Investors’ Blog – from angel investments to IPOs

Reg A+ gives growth companies and investors a boost




2 min read

The US Securities and Exchange Commission (SEC) caused shock waves this week when it announced new rules, under Title IV of the JOBS Act, that affect small public offerings. The announcement means that growth companies will in future be able to raise up to $50 million in capital from unaccredited as well as accredited investors – giving them an alternative to traditional sources of finance such as venture capital.

The Security and Exchange CommissionThe new rules, known colloquially as ‘Reg A+', become effective on 25 May. They increase the maximum amount of capital that a business can raise via a Regulation A offering from $5 million to $50 million in a 12-month period. This amount is split into two tiers, the maximum offering size for Tier 1 being $20 million and for Tier 2 $50 million.

Investors will be able to participate in these offerings whether they are accredited or unaccredited, although there will be certain individual investor limits. Under Tier 2, unaccredited investors will only be able to invest whichever is greater of 10% of their annual income or their net worth in an offering. The new regulations allow them to self-certify their income or net worth, instead of having to provide documentary evidence.

For their part, companies are free to advertise their offering – including via social media – as there are no advertising or general solicitation restrictions.

Prior to Reg A+, companies were required to register their offerings in each US state where their securities were sold, creating a significant administrative burden. A ‘coordinated review’ process was introduced by the states via the North American Securities Administrators Association (NASAA) to address this – in part to avoid the SEC pre-empting the whole process.

However, Reg A+ leaves this ‘coordinated review’ process in place for Tier 1 offerings but pre-empts state securities regulation for Tier 2 offerings, meaning only SEC review is required at this level.

To protect investors – especially those who are unaccredited – companies seeking to raise capital under both tiers of Reg A+ are required to file an offering circular that must be approved by the SEC prior to the sale of shares. Indications are that this offering circular will be scrutinised by the SEC to the same degree as it would for a standard IPO, requiring the same amount of effort by the company in preparing it.

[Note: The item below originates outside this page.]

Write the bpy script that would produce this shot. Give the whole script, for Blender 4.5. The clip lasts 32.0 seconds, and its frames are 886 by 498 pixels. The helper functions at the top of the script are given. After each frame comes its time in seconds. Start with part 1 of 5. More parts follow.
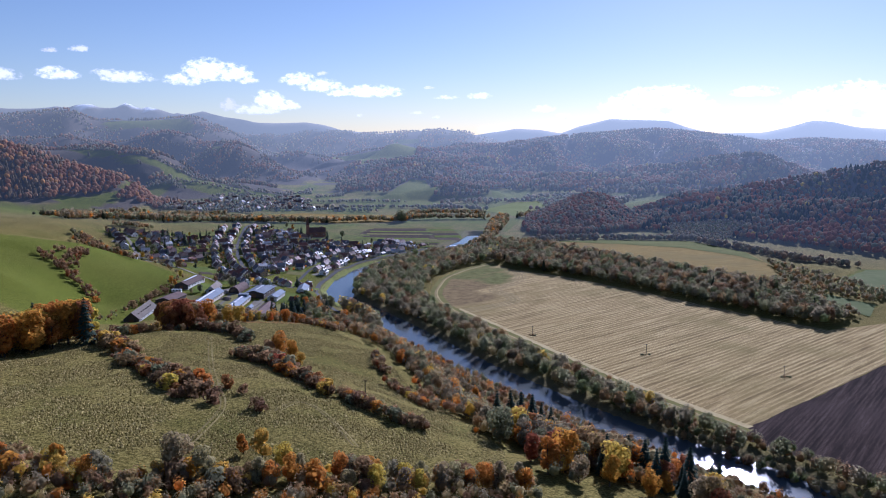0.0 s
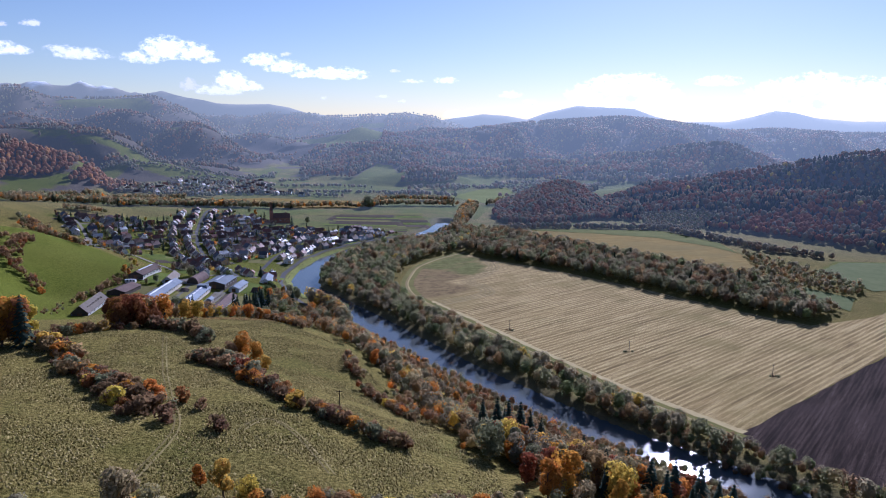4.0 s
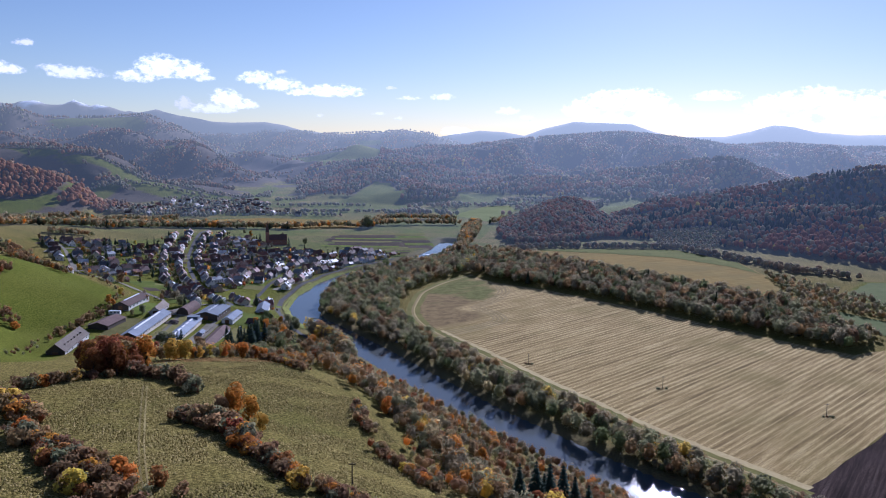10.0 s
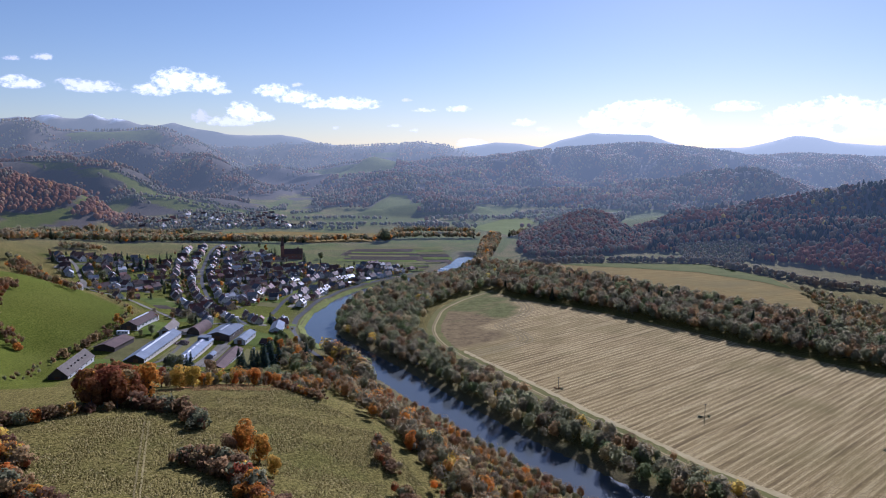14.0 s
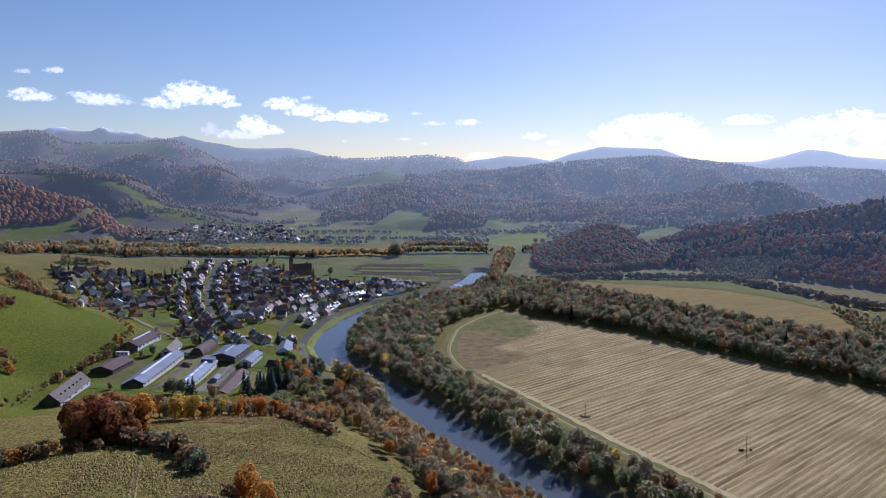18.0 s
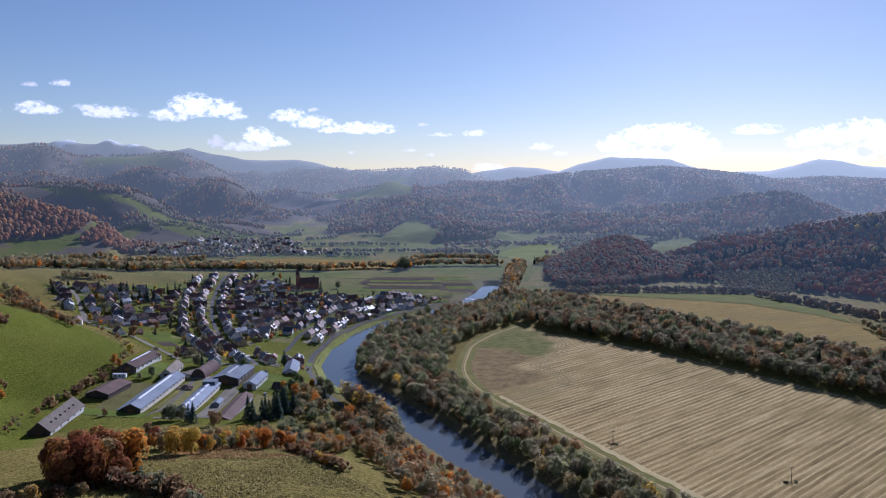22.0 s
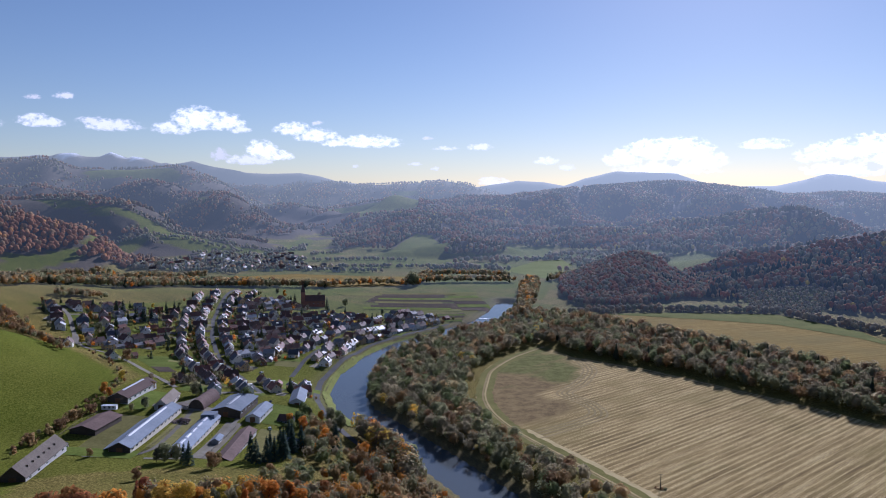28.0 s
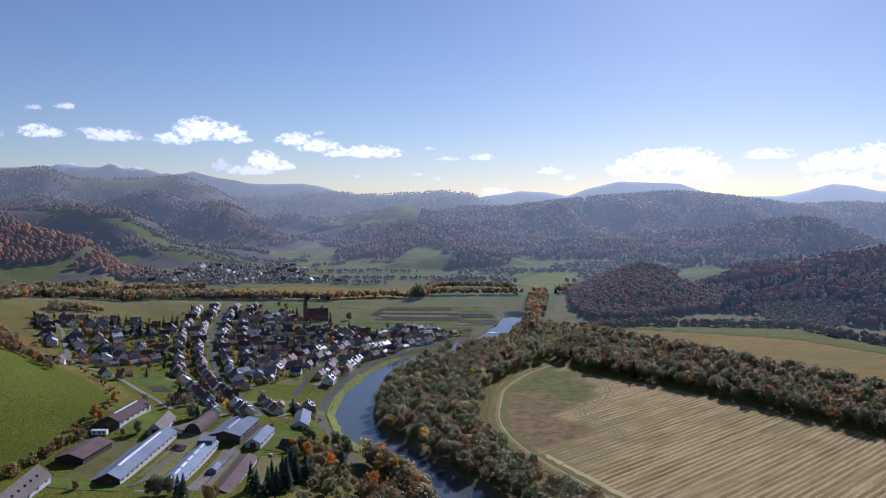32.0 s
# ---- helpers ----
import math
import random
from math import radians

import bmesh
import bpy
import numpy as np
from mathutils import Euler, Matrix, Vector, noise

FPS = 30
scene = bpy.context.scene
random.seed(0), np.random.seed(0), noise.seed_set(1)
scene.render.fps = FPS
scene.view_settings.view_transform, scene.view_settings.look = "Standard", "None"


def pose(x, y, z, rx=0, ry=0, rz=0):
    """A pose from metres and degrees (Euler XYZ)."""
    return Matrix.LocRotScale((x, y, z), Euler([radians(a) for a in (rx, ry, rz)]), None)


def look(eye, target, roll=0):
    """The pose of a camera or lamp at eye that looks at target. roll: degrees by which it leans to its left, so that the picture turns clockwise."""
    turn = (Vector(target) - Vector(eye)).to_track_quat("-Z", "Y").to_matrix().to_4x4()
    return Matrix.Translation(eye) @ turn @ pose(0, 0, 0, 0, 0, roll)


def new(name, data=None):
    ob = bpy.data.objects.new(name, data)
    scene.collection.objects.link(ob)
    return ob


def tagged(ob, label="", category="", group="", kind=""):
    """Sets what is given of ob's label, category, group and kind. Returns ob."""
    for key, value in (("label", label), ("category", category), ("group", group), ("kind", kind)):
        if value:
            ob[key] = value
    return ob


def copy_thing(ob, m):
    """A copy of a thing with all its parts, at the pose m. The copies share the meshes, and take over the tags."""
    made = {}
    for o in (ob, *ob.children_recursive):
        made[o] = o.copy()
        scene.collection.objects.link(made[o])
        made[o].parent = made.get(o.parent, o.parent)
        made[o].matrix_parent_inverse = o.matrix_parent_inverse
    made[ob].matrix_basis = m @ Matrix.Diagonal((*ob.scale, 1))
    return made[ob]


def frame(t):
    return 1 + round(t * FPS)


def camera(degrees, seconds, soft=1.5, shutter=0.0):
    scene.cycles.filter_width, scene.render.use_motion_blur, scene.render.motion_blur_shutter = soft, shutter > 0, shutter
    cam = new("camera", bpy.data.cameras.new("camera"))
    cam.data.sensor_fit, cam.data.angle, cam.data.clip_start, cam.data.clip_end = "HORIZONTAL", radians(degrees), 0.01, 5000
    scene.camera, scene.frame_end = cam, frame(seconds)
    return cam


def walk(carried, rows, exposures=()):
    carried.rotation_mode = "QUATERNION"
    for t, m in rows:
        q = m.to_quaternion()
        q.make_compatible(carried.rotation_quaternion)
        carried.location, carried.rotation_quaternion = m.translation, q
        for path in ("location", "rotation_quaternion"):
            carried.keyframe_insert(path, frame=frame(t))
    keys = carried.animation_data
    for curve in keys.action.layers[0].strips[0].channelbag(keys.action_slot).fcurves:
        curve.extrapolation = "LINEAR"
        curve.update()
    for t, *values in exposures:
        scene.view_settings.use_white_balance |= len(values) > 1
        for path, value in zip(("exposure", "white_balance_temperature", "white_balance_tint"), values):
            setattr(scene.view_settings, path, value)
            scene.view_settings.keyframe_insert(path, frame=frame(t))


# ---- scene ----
# camera and its flight: seconds, place, then tilt, heading and lean in degrees
cam = camera(62.20, 32.0, soft=1.0)
FLIGHT = [
    (0, -0.00, -0.00, 165.00, 81.595, 0.020, -0.088),
    (0.5, -0.88, 3.74, 164.78, 81.225, -0.394, 0.143),
    (1, -1.79, 7.56, 164.58, 80.918, -0.873, 0.357),
    (1.5, -2.75, 11.50, 164.44, 80.651, -1.306, 0.714),
    (2, -3.78, 15.56, 164.32, 80.559, -1.880, 0.752),
    (2.5, -4.88, 19.76, 164.26, 80.491, -2.278, 0.667),
    (3, -6.01, 24.09, 164.25, 80.462, -2.604, 0.652),
    (3.5, -7.17, 28.50, 164.25, 80.434, -2.759, 0.763),
    (5.5, -10.69, 47.30, 164.31, 80.687, -3.107, 0.886),
    (6, -11.57, 51.50, 164.25, 80.774, -3.206, 0.909),
    (6.5, -12.44, 55.60, 164.19, 80.826, -3.228, 0.833),
    (7, -13.30, 59.64, 164.12, 80.955, -3.243, 0.833),
    (7.5, -14.15, 63.65, 164.09, 81.060, -3.324, 0.793),
    (8, -14.97, 67.62, 164.06, 81.176, -3.357, 0.636),
    (8.5, -15.74, 71.56, 164.01, 81.318, -3.273, 0.648),
    (9, -16.45, 75.48, 163.96, 81.445, -3.212, 0.664),
    (9.5, -17.09, 79.39, 163.90, 81.581, -3.184, 0.481),
    (10, -17.67, 83.29, 163.82, 81.738, -3.145, 0.417),
    (10.5, -18.23, 87.17, 163.72, 81.883, -3.013, 0.452),
    (11, -18.78, 91.06, 163.60, 82.009, -2.810, 0.245),
    (11.5, -19.36, 94.94, 163.48, 82.138, -2.451, 0.230),
    (12, -19.94, 98.81, 163.37, 82.240, -2.335, 0.234),
    (12.5, -20.52, 102.67, 163.29, 82.352, -2.316, 0.134),
    (13, -21.12, 106.53, 163.23, 82.483, -2.127, 0.173),
    (13.5, -21.72, 110.42, 163.19, 82.553, -2.025, 0.211),
    (14, -22.35, 114.34, 163.15, 82.655, -1.964, 0.184),
    (14.5, -23.03, 118.30, 163.09, 82.785, -1.971, 0.234),
    (16.5, -26.01, 134.47, 162.08, 83.318, -1.664, 0.160),
    (17, -26.80, 138.38, 162.03, 83.419, -1.550, 0.119),
    (17.5, -27.59, 142.26, 162.01, 83.543, -1.434, 0.155),
    (18, -28.40, 146.10, 161.97, 83.701, -1.321, 0.298),
    (18.5, -29.21, 149.90, 161.92, 83.840, -1.307, 0.178),
    (19, -29.99, 153.69, 161.87, 83.941, -1.329, 0.126),
    (19.5, -30.74, 157.47, 161.81, 84.067, -1.315, 0.150),
    (20, -31.46, 161.25, 161.74, 84.172, -1.200, 0.077),
    (20.5, -32.14, 165.01, 161.65, 84.297, -1.009, 0.112),
    (21, -32.82, 168.79, 161.53, 84.397, -0.910, 0.014),
    (21.5, -33.50, 172.59, 161.39, 84.497, -0.884, -0.026),
    (22, -34.24, 176.40, 161.20, 84.570, -0.836, 0.046),
    (22.5, -35.03, 180.26, 161.02, 84.674, -0.830, -0.003),
    (23, -35.87, 184.15, 160.88, 84.799, -0.691, 0.025),
    (23.5, -36.74, 188.06, 160.79, 84.869, -0.616, 0.063),
    (24, -37.66, 191.98, 160.71, 84.973, -0.568, -0.004),
    (24.5, -38.63, 195.91, 160.65, 85.082, -0.532, 0.054),
    (25, -39.65, 199.86, 160.59, 85.143, -0.527, 0.114),
    (25.5, -40.74, 203.82, 160.51, 85.200, -0.535, 0.230),
    (27.5, -46.03, 219.83, 160.14, 85.565, -0.662, 0.229),
    (28, -47.11, 223.66, 160.02, 85.666, -0.654, 0.198),
    (28.5, -48.15, 227.45, 159.93, 85.789, -0.731, 0.222),
    (29, -49.16, 231.21, 159.84, 85.882, -0.816, 0.180),
    (29.5, -50.11, 234.94, 159.77, 86.003, -0.763, 0.187),
    (30, -51.00, 238.66, 159.70, 86.101, -0.770, 0.133),
    (30.5, -51.86, 242.36, 159.65, 86.216, -0.780, 0.165),
    (31, -52.68, 246.06, 159.61, 86.334, -0.681, 0.222),
    (31.5, -53.49, 249.76, 159.55, 86.391, -0.613, 0.241),
    (32, -54.32, 253.45, 159.48, 86.480, -0.566, 0.165),
]
walk(cam, [(t, Matrix.Translation((x, y, z)) @ pose(0, 0, 0, 0, 0, h) @ pose(0, 0, 0, tilt) @ pose(0, 0, 0, 0, 0, lean))
           for t, x, y, z, tilt, h, lean in FLIGHT],
     exposures=[(0.0, 0.49, 5020, 28.5), (32.0, 0.28, 5230, 26)])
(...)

In addition, accountant-reviewed financials are required under Tier 1 and audited financials under Tier 2.

While still requiring a good deal of effort from them, this week’s changes by the SEC mean that growth companies in the US now have much greater opportunity to raise capital from the general public. For their part, ‘the crowd’ will in future be able to participate in offerings for the next Uber or AirBnB rather than merely standing on the sidelines, watching while business angels and venture capitalists have all the fun.